Montréal startup set its sights on a massive public health issue.
Armed with $3.25 million CAD in seed funding, Montréal-based healthtech startup Ditch Labs wants to help smokers wean themselves off nicotine with its dual hardware-software solution.
The early-stage startup has set its sights on a massive and increasing public health issue: nicotine addiction. A highly-addictive stimulant found in tobacco products, nicotine is why so many smokers find it tough to quit using cigarettes and vaporizers.
Smoking represents one of the leading causes globally of preventable disease, disability, and death. Each year, about 48,000 Canadians die from tobacco use, per the Canadian Centre on Substance Use and Addiction. According to a recent Health Canada survey, the problem is growing: Canada boasts some of the highest teen vaping rates in the world.
From the lives lost, to the associated healthcare costs of smoking, “The scale of the problem is huge,” Ditch Labs co-founder and CEO Laurent Laferrière told BetaKit in an interview.
Founded in 2020 by Laferrière, CTO Olivier Bourbonnais, and chief scientific officer Christelle Luce—who holds a PhD in psychology with a focus on addiction—Ditch Labs is developing a smoking cessation treatment for nicotine addiction that involves a proprietary medical device paired with a therapeutic mobile application.
Ditch Labs’ solution consists of a medical nicotine vaporizer that facilitates controlled delivery and a complementary app that provides personalized support, progress tracking, and behavioural interventions. With this combo, the startup aims to address the physiological and psychological impacts of nicotine addiction simultaneously.
The company’s convertible note seed financing closed in March and was led by Amplify Capital and Boreal Ventures, with support from fellow existing backers Symphony Health Network and Anges Québec. The round also saw participation from new investors Investissement Québec, Meditrial, Kale Fund, and nine undisclosed doctors from the United States and Canada. This new capital brings Ditch Labs’ total funding to $5.7 million.
A variety of over-the-counter and prescription solutions designed to help people quit smoking exist, from nicotine patches and gums to therapy.

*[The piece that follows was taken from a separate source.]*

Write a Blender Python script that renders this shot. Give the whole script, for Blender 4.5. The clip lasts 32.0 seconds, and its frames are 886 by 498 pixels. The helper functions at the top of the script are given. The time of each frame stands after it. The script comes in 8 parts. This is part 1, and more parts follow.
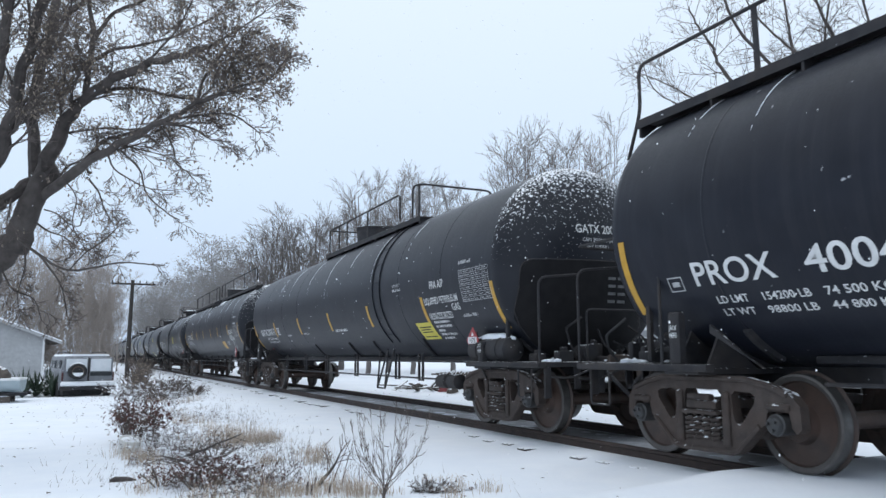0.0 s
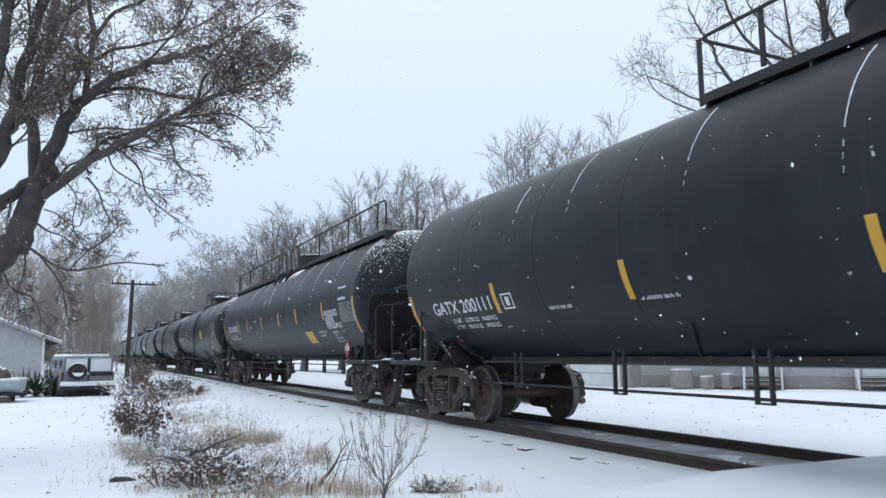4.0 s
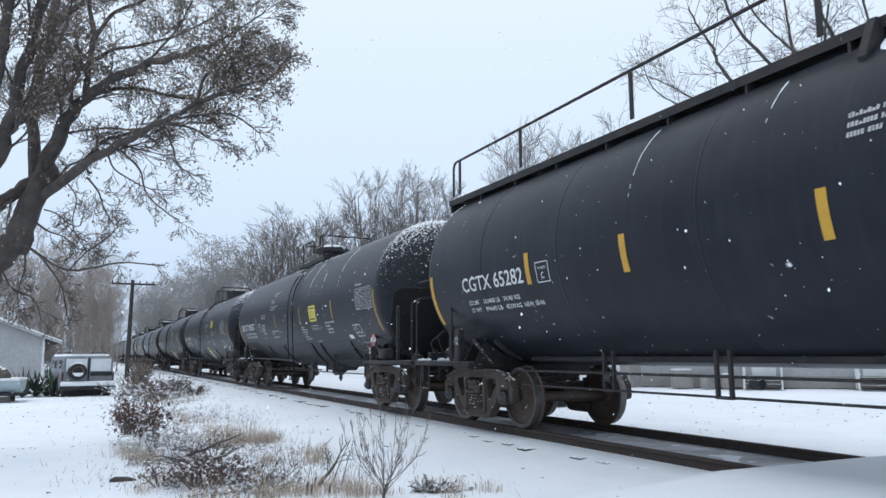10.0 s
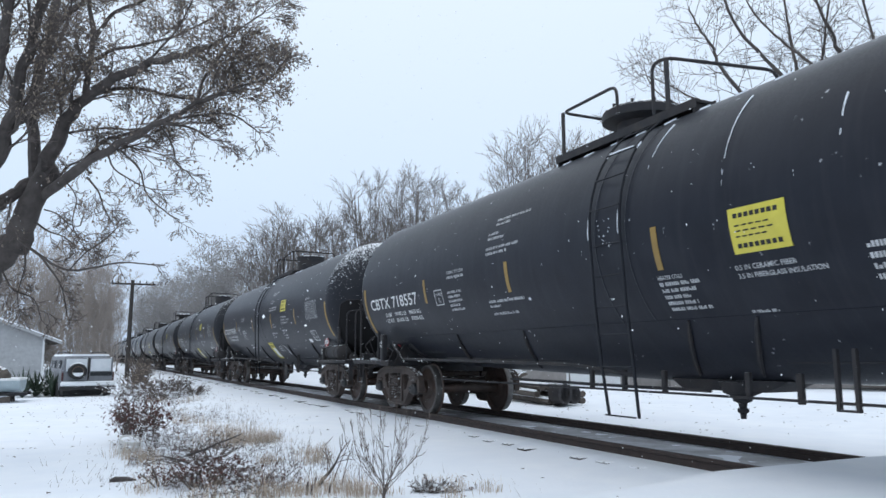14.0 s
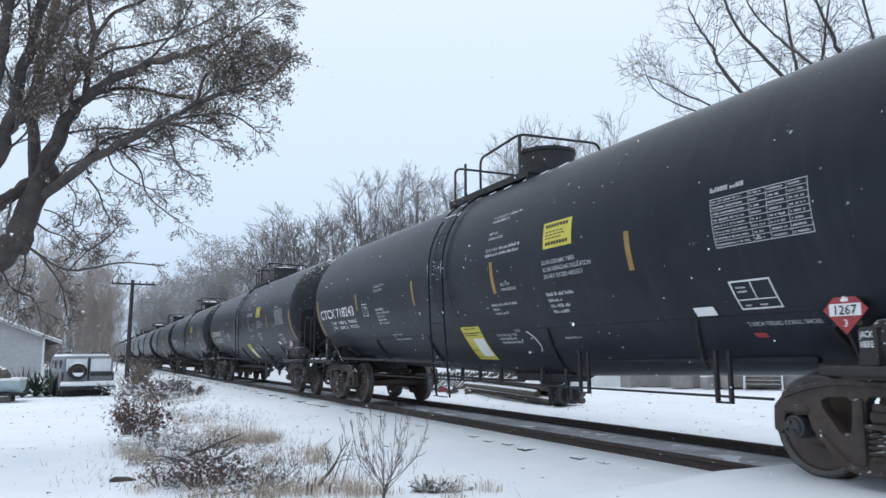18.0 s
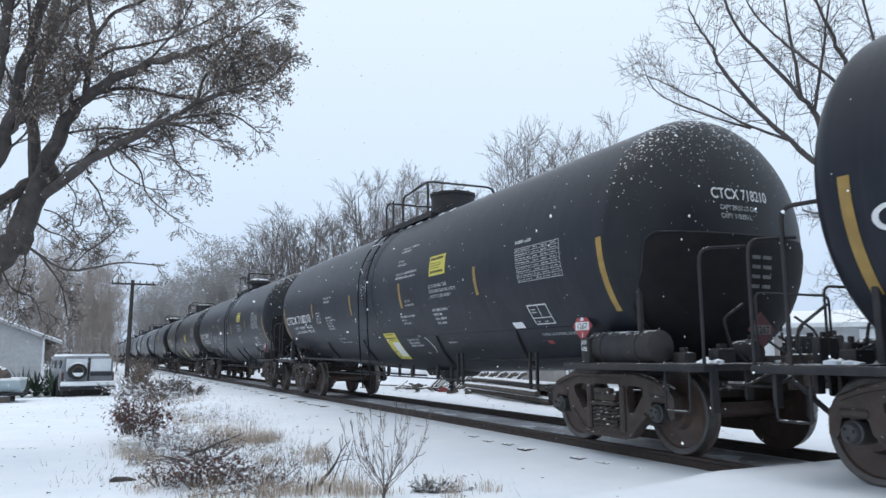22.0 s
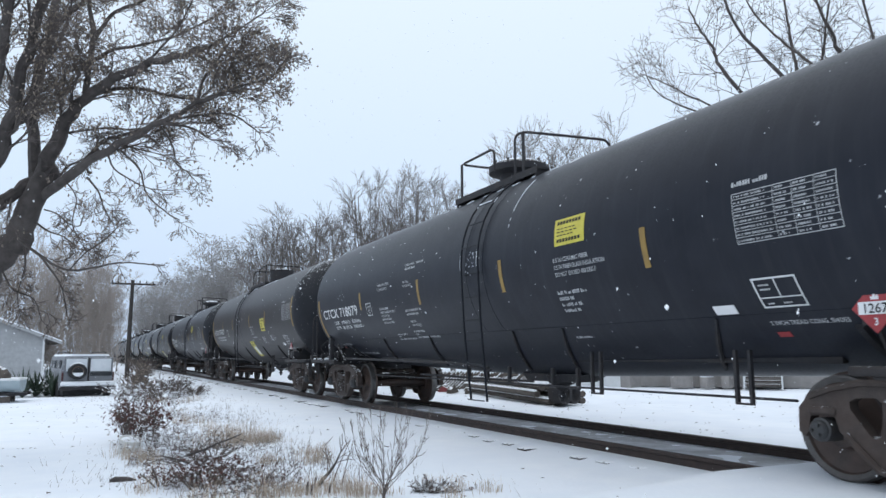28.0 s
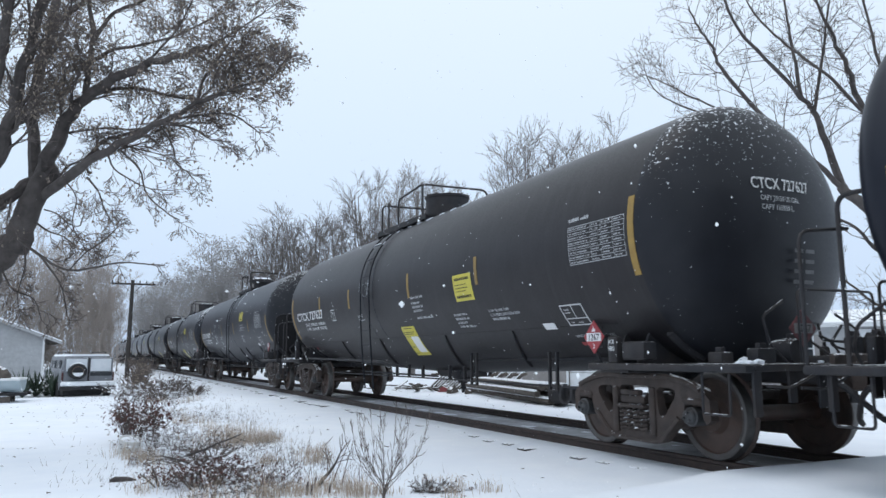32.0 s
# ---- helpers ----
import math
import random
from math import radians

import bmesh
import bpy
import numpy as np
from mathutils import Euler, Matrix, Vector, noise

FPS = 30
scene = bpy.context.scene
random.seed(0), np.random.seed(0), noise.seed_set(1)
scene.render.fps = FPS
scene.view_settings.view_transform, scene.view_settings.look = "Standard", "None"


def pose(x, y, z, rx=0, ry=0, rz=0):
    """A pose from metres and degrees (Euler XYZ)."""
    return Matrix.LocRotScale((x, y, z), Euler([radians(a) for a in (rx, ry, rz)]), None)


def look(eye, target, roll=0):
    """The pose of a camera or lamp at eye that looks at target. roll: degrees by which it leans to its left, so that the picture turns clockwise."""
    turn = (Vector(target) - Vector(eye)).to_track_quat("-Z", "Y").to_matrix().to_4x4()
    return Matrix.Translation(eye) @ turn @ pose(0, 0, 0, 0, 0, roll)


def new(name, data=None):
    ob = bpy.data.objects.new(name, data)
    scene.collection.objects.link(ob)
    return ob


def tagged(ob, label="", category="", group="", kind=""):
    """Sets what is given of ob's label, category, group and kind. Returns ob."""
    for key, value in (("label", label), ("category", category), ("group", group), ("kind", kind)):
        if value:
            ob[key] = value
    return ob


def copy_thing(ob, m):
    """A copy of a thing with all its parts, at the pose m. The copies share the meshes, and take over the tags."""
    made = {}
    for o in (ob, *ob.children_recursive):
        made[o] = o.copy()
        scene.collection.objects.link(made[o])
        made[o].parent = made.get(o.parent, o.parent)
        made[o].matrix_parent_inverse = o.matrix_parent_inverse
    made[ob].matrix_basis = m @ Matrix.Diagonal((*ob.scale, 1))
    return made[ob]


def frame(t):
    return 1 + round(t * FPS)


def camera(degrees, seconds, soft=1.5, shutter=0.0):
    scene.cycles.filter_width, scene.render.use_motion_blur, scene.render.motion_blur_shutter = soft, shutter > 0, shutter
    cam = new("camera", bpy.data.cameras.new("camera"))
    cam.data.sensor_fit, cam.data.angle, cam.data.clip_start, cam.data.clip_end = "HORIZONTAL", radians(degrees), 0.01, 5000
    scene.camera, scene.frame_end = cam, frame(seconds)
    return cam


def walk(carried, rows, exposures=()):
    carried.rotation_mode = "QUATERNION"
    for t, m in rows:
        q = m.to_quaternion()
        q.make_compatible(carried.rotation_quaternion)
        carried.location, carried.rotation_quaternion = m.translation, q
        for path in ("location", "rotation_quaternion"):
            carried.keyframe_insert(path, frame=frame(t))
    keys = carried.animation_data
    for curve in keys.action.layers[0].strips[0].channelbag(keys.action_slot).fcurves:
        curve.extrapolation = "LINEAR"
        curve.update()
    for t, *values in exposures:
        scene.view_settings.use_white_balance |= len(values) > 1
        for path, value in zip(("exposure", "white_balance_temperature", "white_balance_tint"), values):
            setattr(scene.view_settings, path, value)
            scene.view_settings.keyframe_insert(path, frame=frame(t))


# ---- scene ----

According to the United States (US) Centers for Disease Control and Prevention (CDC), a majority of smokers want to quit and have tried to do so. However, the CDC reports that only a small portion actually succeed.
“Current solutions don’t work,” argued Laferrière. “They usually try to treat a very complex problem … with a very one-size-fits-all approach.”
According to the CEO, Ditch Labs decided to take a “more holistic” approach that currently offers 40 different treatments for nicotine addiction. The firm’s solution also leverages a vaping device, which has become a popular tool among smokers looking to stop. Ditch Labs’ hardware is designed to control doses and reduce them automatically over time. Laferrière added that Ditch Labs has mechanisms in place to prevent over-use, including the ability to deploy placebos once users hit their daily limit.
Laferrière acknowledged that there are also other tech startups trying to help tackle this problem, from firms building standalone apps to players that have taken a similar hardware-software approach to Ditch Labs.
Compared to firms in the latter group, the CEO argued that Ditch Labs’ biggest advantage is its intellectual property. Per Laferrière, Ditch Labs holds patents in 15 countries for “dual-tank, dual-coil technology.” This two-tank, two-system vaporizer tech enables it to vary doses and distribute placebos to users.
Laferrière said Ditch Labs has already had several discussions with Health Canada and the US Food and Drug Administration. According to the CEO, given the complexity of the problem Ditch Labs aims to solve, and the regulatory requirements it must satisfy, the startup remains roughly three years away from being able to commercialize its tech in Canada and the US.
The startup’s next step will be obtaining clinical data concerning the efficacy of its approach, which it hopes to gather through its upcoming, 350-person clinical trial, which Ditch Labs plans to launch this fall.